Ouvrir les fenêtres ne suffit pas
Une autre étude, publiée début 2020 dans Building and Environment, a permis d’établir que les occupants de logements rénovés aèrent plus facilement leur habitation que ceux des logements neufs qui comptent sur leur système de ventilation intégré. Mais cela reste insuffisant. Pour les chercheurs, ces résultats prouvent que la simple ouverture aléatoire des fenêtres n’est pas suffisante pour assurer un air intérieur de bonne qualité. Une dernière étude en cours de publication porte sur l’analyse de moisissures à l’intérieur de 149 logements. Comme dans le cas du radon, les nouveaux bâtiments efficients en énergie et dotés d’une ventilation mécanique présentent un niveau de contamination moins élevé que les bâtiments rénovés. À noter que les logements situés en zone péri-urbaines, comparée aux zones urbaine et rurale, présentent la plus grande prévalence de moisissures visibles dans le logement, ainsi que la plus grande diversité d’espèces. De même, les chercheurs ont noté la présence d’espèces plus ou moins allergènes et toxiques en fonction de la présence ou de l’absence de ventilation mécanique. Cette dernière réduit globalement l’accumulation d’humidité et la prolifération des moisissures.

Plusieurs solutions

Quelles pistes de recherche ces résultats laissent-ils entrevoir? Pour Dusan Licina, professeur assistant tenure track à l’EPFL situé au Smart Living Lab et co-auteur des publications, le développement de fenêtres plus intelligentes et de matériaux de construction faiblement émissifs serait une piste de recherche, au même titre que la surveillance continue de la qualité de l'air intérieur. Joëlle Goyette Pernot, professeure à la HEIA-FR, également co-autrice des publications, appelle à plus d’attention sur le sujet: «C’est notre rôle en tant que chercheurs d’augmenter la prise de conscience générale de cet enjeu, tant au sein de la population que de la profession et des autorités.
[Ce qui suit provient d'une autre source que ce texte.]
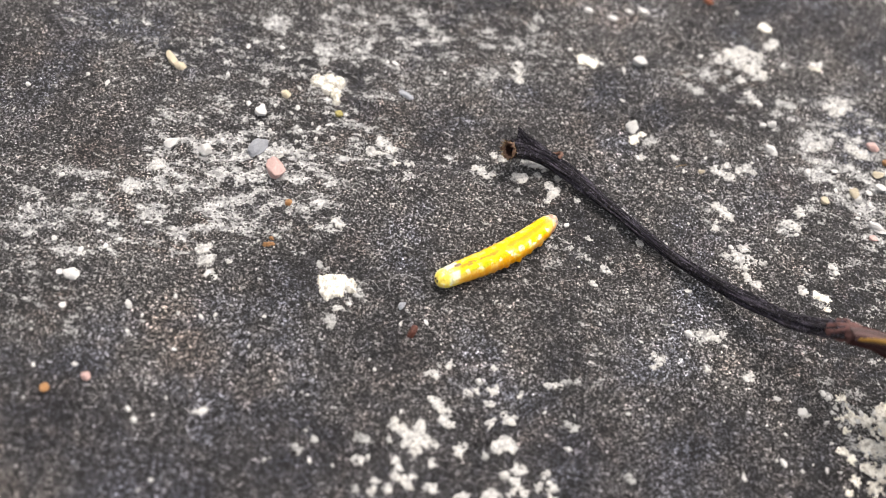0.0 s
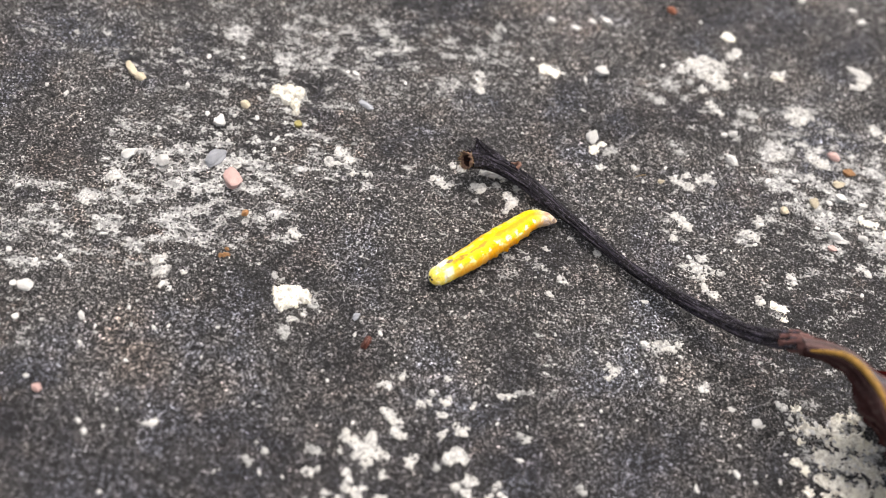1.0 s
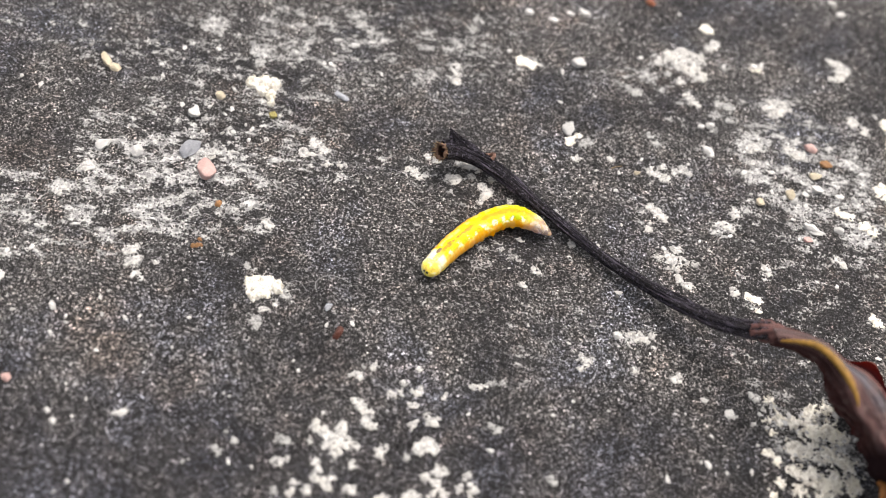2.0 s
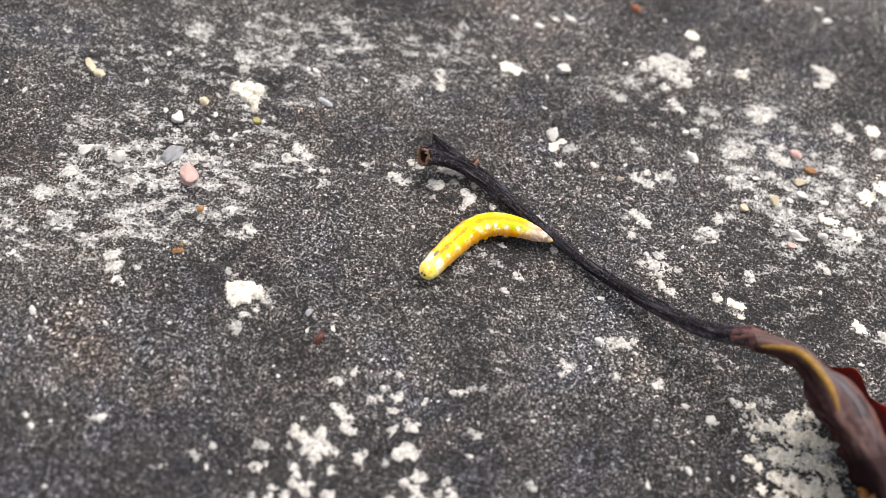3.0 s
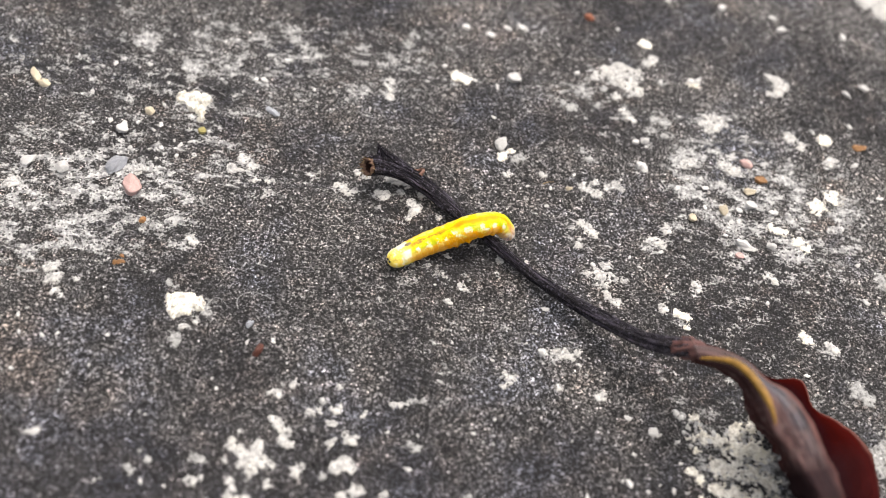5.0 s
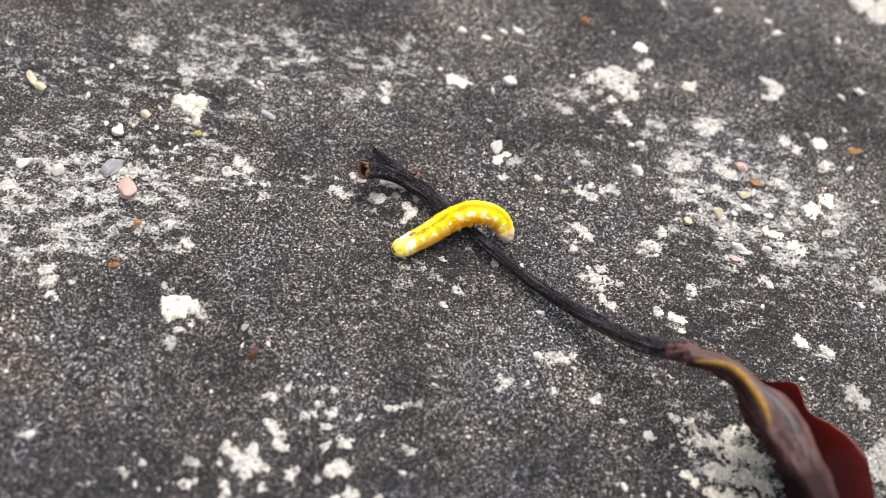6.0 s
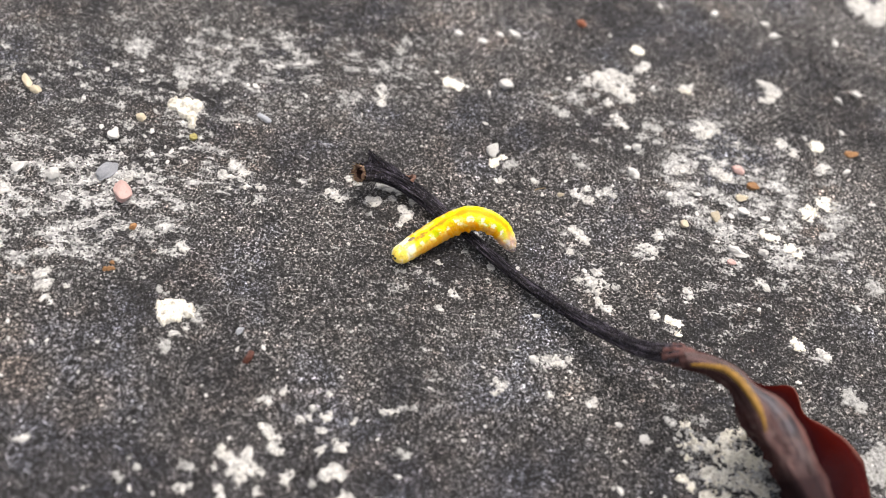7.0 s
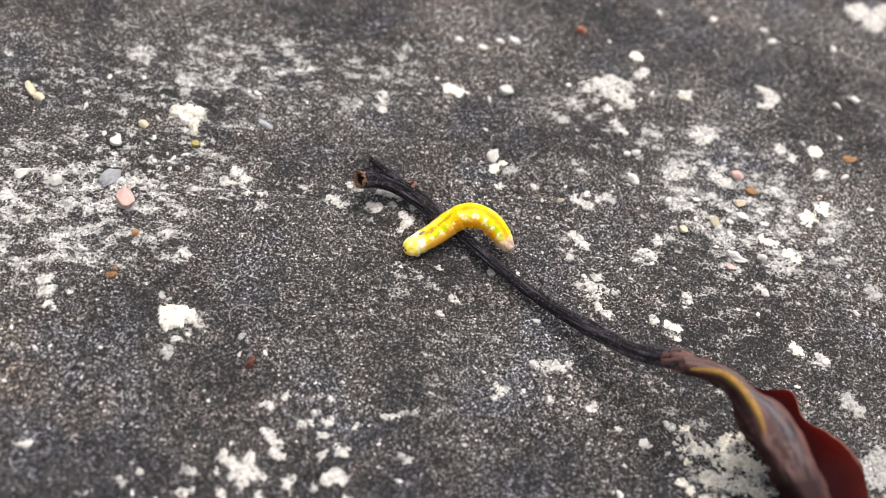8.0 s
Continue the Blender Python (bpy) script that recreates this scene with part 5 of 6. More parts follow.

Nous sommes dans ce but en train de mettre en place un Observatoire Romand de la Qualité de l’Air Intérieur, projet pilote en Suisse soutenu par l’OFSP et le canton de Genève, afin d’augmenter nos connaissances et de favoriser les collaborations scientifiques.» 

Pour les chercheurs, les mesures d'efficacité énergétique devraient privilégier en priorité le bien-être et la santé des habitants. «Il est facile d'estimer les économies d'énergie et de coûts après la rénovation d'un bâtiment aux normes actuelles», observe Dusan Licina. «Mais si nous négligeons l'impact de ces rénovations sur la qualité de l'air intérieur, les gains relatifs en termes d'économies d'énergie pourraient être bien inférieurs aux pertes résultant d'une dégradation de la santé et de la productivité des habitants. La profession devrait tenir compte simultanément de ces deux enjeux et ne pas les opposer.»